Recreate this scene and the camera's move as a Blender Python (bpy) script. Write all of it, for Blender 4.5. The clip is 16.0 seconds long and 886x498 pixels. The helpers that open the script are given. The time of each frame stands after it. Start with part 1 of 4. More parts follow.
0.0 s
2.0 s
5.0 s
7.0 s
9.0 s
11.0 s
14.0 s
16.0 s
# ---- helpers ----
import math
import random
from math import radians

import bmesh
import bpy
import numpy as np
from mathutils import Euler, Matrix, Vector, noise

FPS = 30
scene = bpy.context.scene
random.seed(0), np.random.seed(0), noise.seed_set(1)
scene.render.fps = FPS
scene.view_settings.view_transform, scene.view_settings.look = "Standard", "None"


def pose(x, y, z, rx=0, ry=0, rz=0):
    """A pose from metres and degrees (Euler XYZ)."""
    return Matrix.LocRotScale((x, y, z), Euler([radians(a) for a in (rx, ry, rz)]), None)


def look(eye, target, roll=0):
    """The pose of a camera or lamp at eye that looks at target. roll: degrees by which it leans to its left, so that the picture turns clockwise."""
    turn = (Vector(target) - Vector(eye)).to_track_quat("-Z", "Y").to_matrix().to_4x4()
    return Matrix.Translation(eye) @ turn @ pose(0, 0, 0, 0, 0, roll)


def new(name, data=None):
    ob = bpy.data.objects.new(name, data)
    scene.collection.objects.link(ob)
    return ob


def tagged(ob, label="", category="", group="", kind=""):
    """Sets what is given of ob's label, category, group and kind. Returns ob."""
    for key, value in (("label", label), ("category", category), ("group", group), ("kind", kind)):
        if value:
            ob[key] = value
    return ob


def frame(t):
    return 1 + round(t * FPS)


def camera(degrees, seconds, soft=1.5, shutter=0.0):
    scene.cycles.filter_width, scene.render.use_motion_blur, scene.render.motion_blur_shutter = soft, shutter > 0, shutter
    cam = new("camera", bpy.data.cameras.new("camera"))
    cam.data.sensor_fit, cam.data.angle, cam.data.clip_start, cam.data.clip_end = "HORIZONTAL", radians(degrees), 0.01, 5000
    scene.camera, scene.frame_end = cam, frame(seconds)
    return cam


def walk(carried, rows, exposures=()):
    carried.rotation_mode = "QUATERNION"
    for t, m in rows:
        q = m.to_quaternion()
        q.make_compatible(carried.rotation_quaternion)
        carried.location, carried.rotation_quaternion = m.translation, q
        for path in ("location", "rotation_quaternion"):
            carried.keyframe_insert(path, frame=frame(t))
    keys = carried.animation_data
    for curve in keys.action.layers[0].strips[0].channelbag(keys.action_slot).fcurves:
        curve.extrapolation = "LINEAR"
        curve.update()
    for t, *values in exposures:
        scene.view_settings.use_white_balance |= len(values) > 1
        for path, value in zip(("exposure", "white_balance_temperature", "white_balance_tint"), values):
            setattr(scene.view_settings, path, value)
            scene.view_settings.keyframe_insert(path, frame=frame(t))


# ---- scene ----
--
:: What the exercise asks ::
Where a line in the material contains "curve", copy that line.

:: Solution for this task ::
    for curve in keys.action.layers[0].strips[0].channelbag(keys.action_slot).fcurves:
        curve.extrapolation = "LINEAR"
        curve.update()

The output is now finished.